New additions to the Obama Presidency Oral History research and administrative team
After extensive searches, INCITE and the Columbia Center for Oral History are pleased to announce several additions to the research and administrative team for the Obama Presidency Oral History project. The project, expected to include up to 425 participants and over 1200 hours of video and audio recordings, aims to produce a comprehensive, enduring record of the decisions, actions, and impact of the Obama Administration.

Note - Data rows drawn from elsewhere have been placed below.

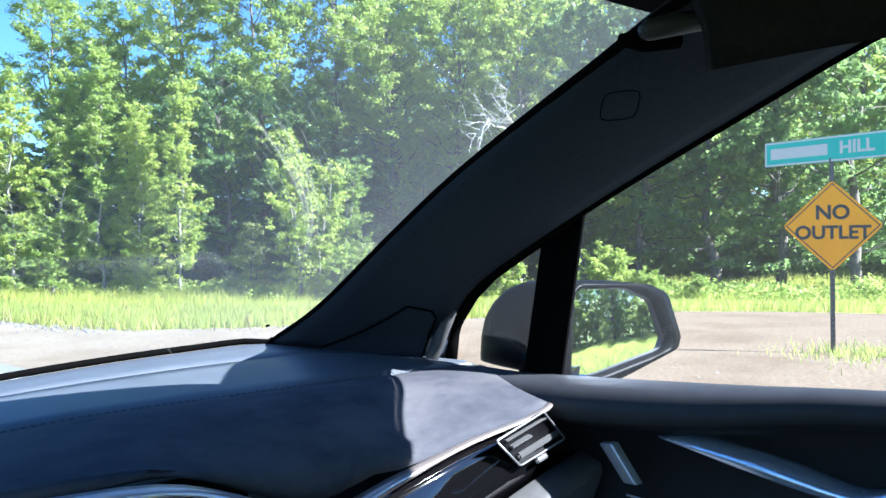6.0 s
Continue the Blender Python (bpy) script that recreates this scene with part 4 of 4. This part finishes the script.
# windscreen gasket, pillar and glass
PA = [(0.664, 0.825, 1.195), (0.655, 0.72, 1.252), (0.645, 0.60, 1.338), (0.635, 0.50, 1.405), (0.615, 0.36, 1.480), (0.595, 0.25, 1.530), (0.56, 0.05, 1.590), (0.53, -0.15, 1.615)]
PB = [(0.792, 0.635, 1.190), (0.785, 0.628, 1.235), (0.770, 0.580, 1.290), (0.745, 0.43, 1.378), (0.74, 0.284, 1.460), (0.735, 0.141, 1.533), (0.715, -0.08, 1.600), (0.70, -0.30, 1.625)]


def refine(pts, n):
    keys = [(i, p) for i, p in enumerate(pts)]
    ts = [(len(pts) - 1) * k / n for k in range(n + 1)]
    return [tuple(curve_through([(i, p[c]) for i, p in keys], [t])[0] for c in range(3)) for t in ts]


pa, pb = refine(PA, 28), refine(PB, 28)
rows = []
for k in range(9):
    t = k / 8
    row = []
    for a, b in zip(pa, pb):
        p = Vector(a).lerp(Vector(b), t)
        row.append(tuple(p + Vector((-0.55, -0.8, 0.05)).normalized() * (0.016 * math.sin(math.pi * t) ** 0.7)))
    rows.append(row)
pillar = sheet("windscreen_pillar", rows, M["pillar_cloth"], label="dark blue-grey fabric windscreen pillar", thick=0.012)
rail_tube("gasket", [(x + 0.004, y + 0.006, z + 0.0) for x, y, z in pa], 0.0045, M["rubber"], pillar)
rail_tube("gasket", [(x, y + 0.004, z + 0.0035) for x, y, z in edge if x < 0.655] + [(0.664, 0.829, 1.1965), (0.669, 0.826, 1.2005)], 0.0040, M["rubber"], car, "black rubber edge of the windscreen")
rail_tube("window_seal", [(x + 0.004, y - 0.002, z) for x, y, z in pb], 0.003, M["rubber"], pillar)


def on_pillar(u, t):
    """A place on the pillar's face: u along it, t across, 0 to 1."""
    i = u * (len(pa) - 1)
    j = min(len(pa) - 2, int(i))
    a, b = Vector(pa[j]).lerp(Vector(pa[j + 1]), i - j), Vector(pb[j]).lerp(Vector(pb[j + 1]), i - j)
    return a.lerp(b, t) + Vector((-0.55, -0.8, 0.05)).normalized() * (0.016 * math.sin(math.pi * t) ** 0.7 + 0.001)


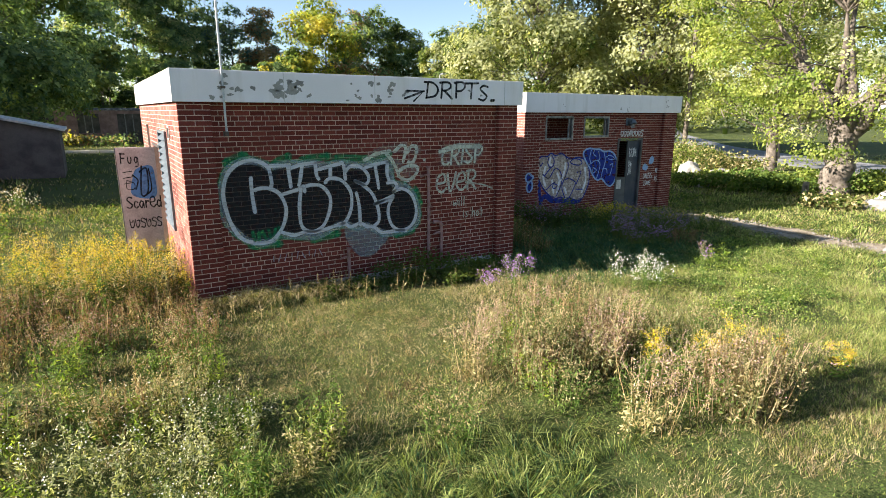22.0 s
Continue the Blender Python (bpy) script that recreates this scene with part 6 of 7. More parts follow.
for k, (x, y, h) in enumerate(((9.6, 7.2, 0.55), (9.95, 7.6, 0.5), (9.8, 7.0, 0.4), (10.4, 7.7, 0.45), (11.9, 11.4, 0.7), (11.7, 10.6, 0.6), (12.2, 11.7, 0.6), (9.4, 6.8, 0.35))):
    weed("white_aster", x, y, h, 0.22, 8, bloom_white, "white aster with many tiny flowers in the shade", 470 + k, leaves=34 if y > 10 else 16, leaf_size=0.04, blooms=9 if y > 10 else 6, bloom_size=0.014, spread=0.05, branches=4, group="white asters", leaf_mat=leaf_light if y > 10 else weed_green)
weed("grey_weed", 13.35, 8.35, 0.42, 0.2, 46, leaf_conifer, "silvery grey-green weed clump in the shaded grass", 490, leaf_conifer, leaf_light, leaves=30, leaf_size=0.05, blooms=4, bloom_size=0.014, spread=0.03, lean=0.7)
for k, (x, y, h) in enumerate(((11.5, 10.75, 0.8), (11.85, 11.05, 0.75), (11.55, 11.4, 0.85), (11.95, 10.6, 0.55), (11.7, 10.2, 0.6))):
    bush("pale_shrub", x, y, h, 0.36, 1100, 0.034, leaf_conifer, "pale-leaved shrub in the house's shade", 1420 + k, (leaf_light, 0.25), "pale shrubs beside the slab", clumps=18, broad=0.22)
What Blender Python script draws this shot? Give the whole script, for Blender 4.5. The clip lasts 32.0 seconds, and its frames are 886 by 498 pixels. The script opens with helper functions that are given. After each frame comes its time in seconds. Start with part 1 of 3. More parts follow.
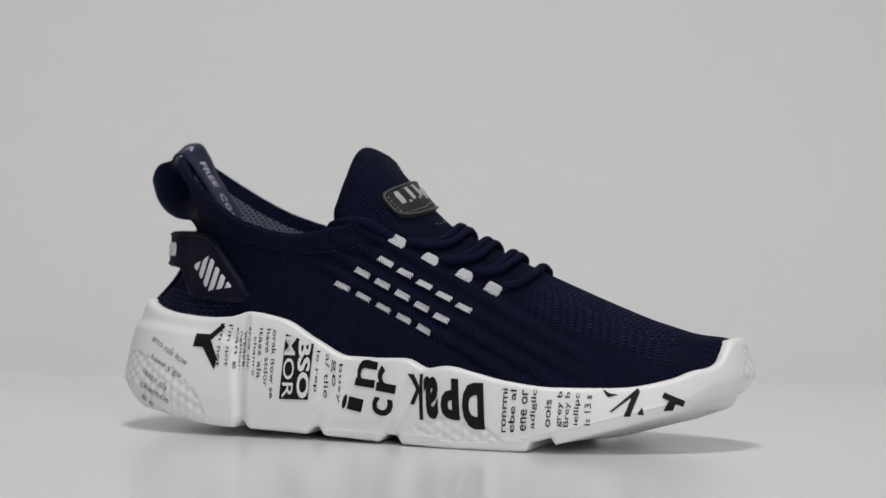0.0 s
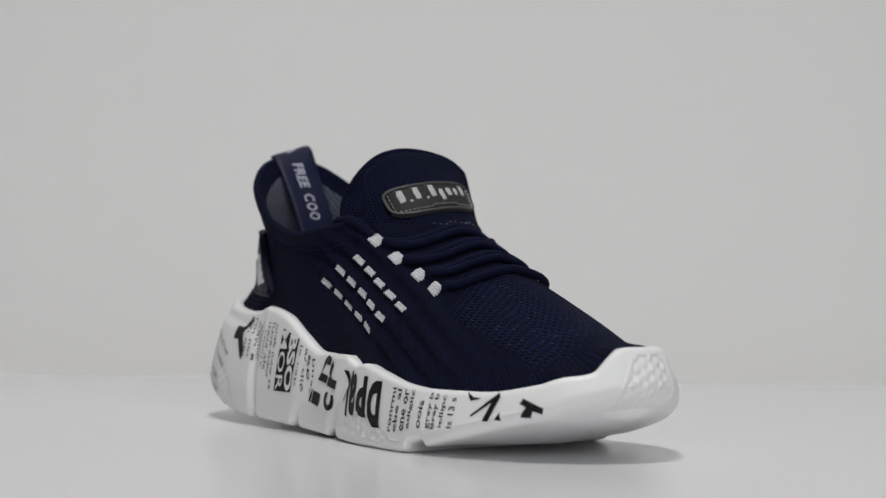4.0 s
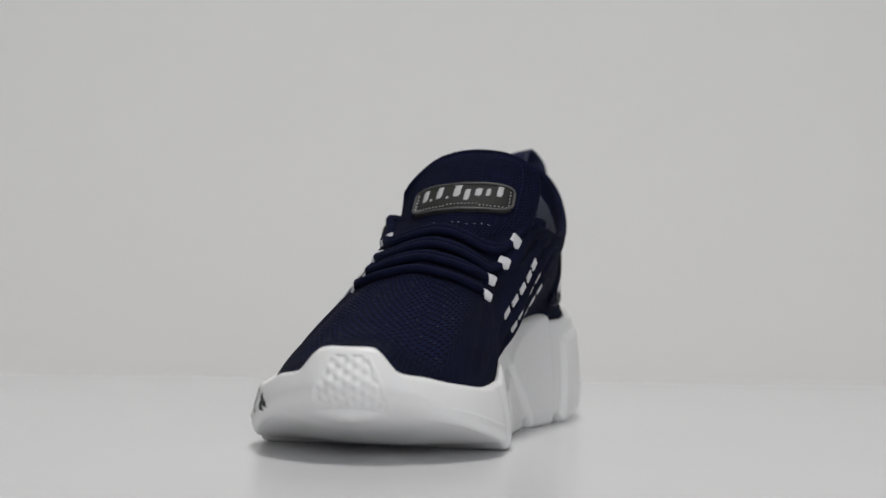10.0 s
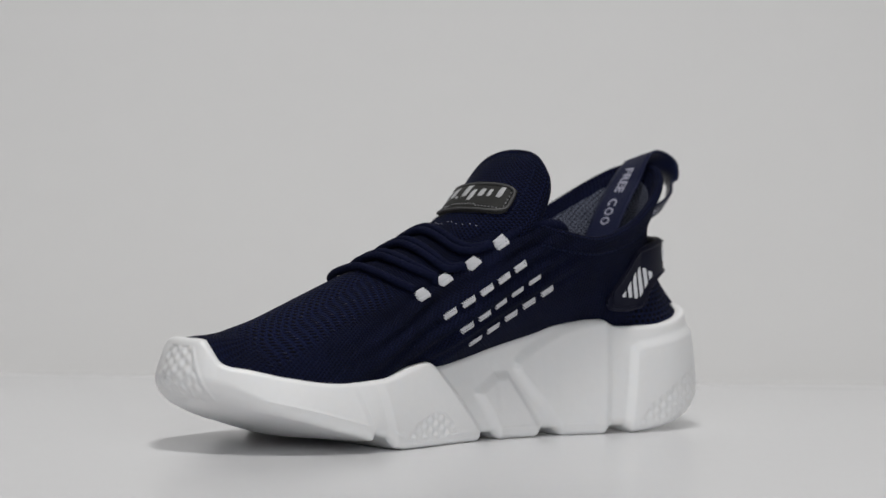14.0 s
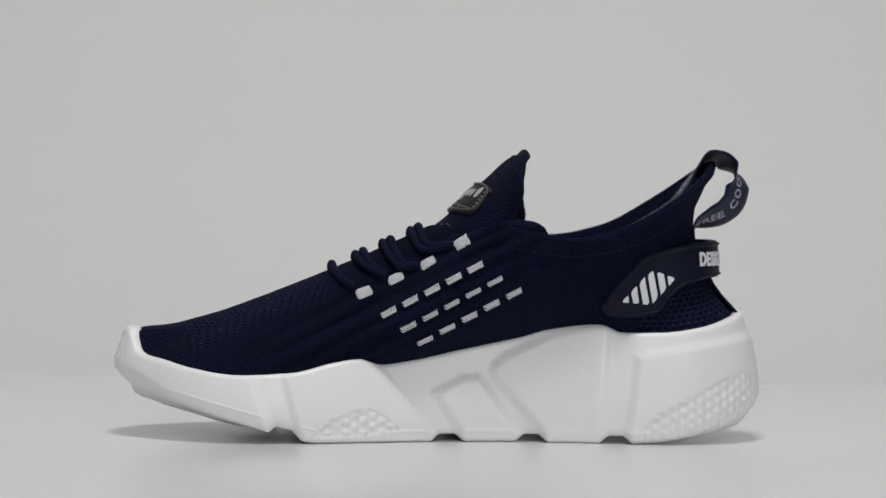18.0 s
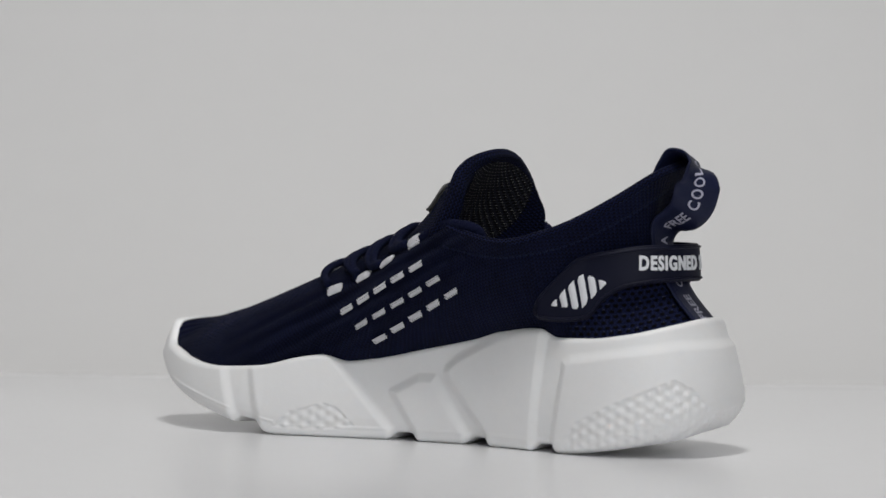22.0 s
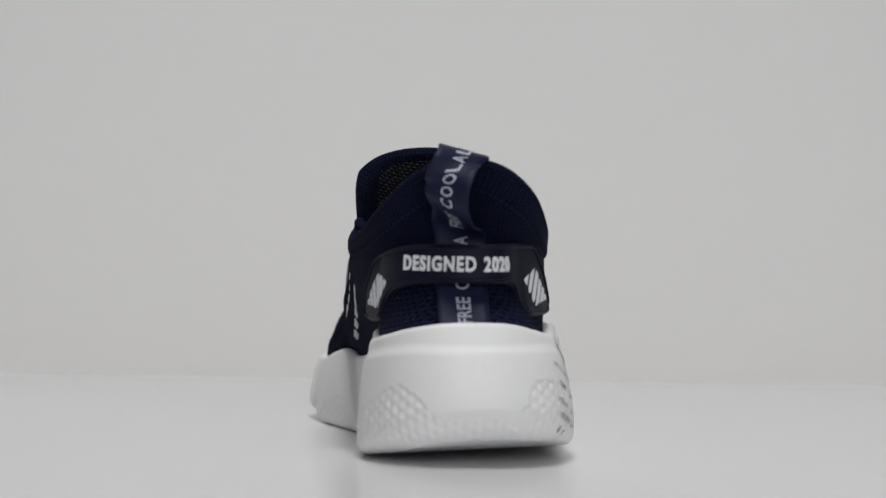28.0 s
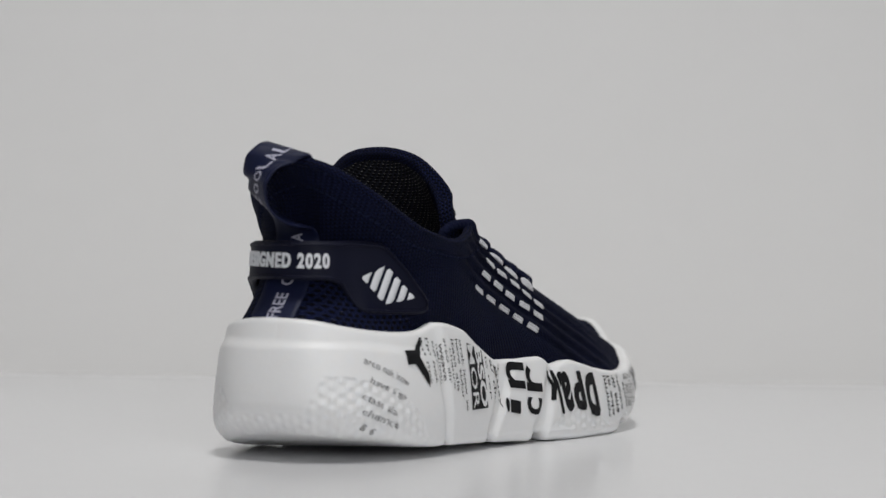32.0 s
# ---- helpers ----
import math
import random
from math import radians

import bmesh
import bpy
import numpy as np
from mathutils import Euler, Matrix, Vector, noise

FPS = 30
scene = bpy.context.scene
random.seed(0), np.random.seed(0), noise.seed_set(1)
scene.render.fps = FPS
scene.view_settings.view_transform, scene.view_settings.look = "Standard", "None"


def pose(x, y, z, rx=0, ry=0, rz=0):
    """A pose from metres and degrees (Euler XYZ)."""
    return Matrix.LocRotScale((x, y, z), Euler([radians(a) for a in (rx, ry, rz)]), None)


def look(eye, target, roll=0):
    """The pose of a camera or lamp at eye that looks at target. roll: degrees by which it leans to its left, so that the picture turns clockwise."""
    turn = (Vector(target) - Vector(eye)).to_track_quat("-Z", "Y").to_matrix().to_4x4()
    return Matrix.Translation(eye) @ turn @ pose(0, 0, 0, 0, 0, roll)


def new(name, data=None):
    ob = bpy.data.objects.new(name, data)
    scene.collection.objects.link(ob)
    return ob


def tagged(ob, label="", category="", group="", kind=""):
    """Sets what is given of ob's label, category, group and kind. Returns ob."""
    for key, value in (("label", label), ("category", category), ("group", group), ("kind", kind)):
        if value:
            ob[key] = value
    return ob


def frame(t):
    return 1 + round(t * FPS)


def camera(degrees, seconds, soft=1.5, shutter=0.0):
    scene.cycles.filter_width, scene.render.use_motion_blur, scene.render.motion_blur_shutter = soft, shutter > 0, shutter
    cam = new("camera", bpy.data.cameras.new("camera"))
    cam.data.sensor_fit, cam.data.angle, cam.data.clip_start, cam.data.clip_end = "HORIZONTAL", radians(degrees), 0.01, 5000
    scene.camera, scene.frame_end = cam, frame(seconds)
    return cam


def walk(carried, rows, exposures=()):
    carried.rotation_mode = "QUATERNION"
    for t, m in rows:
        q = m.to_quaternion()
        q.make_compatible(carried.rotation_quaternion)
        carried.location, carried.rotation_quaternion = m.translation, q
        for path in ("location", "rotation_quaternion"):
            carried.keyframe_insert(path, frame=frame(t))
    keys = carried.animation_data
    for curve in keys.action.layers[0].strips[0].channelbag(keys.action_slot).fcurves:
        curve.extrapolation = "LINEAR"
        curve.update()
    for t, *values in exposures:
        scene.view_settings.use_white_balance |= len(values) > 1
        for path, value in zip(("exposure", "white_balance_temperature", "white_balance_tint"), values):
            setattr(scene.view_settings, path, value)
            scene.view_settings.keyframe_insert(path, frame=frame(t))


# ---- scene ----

Three exceptional presidential historians will join the current team of Peter Bearman, Mary Marshall Clark, Kimberly Springer, Michael Falco, William McAllister, and Terrell Frazier. Nicole Hemmer is a political historian specializing in media, conservatism, and the far-right. She has undertaken a wide-ranging set of projects, including her first book, Messengers of the Right: Conservative Media and the Transformation of American Politics (Penn Press, 2016). Dov Weinryb Grohsgal has taught in the Princeton University Department of History and served as an associate research scholar in the university’s School of International and Public Affairs. His research, scholarship and teaching focus at the intersection of presidential administrations, social movements, inequality, and race; his forthcoming book is “Bring Us Together”: The Politics and Policies of School Desegregation in the Nixon White House. Evan D. McCormick has held postdoctoral fellowships from the Center for Presidential History at Southern Methodist University and the Clements Center for National Security at the University of Texas at Austin. His work focuses on Inter-American relations during the Reagan Years, and contested ideas of security, democracy, and rights in the Western Hemisphere. Evan’s first book, under contract from Cornell University Press, is entitled Beyond Revolution and Repression: U.S. Foreign Policy and Latin American Democracy, 1980-1989.
Also joining as Project Coordinator will be Liz Strong, a graduate of our Oral History Master of Arts program. Liz co-authored Columbia’s guide for oral history transcription and audit-editing in 2018. She has served as an Oral History Program Manager for the New York Preservation Oral History Project (NYPAP) and as Project Coordinator for the Brooklyn Historical Society’s Muslims in Brooklyn Project.
Research and editorial efforts will be aided further by current INCITE staffers Tess McClure and Julius Wilson. Tess is a journalist and editor, previously the deputy editor for VICE New Zealand. She recently earned a Master’s in Journalism at Columbia University. Julius, who also serves as INCITE’s Program and Communications Coordinator, graduated from Columbia in 2018 with a major in Sociology and a minor in African-American Studies, writing his thesis on journalistic professional values in the Trump era.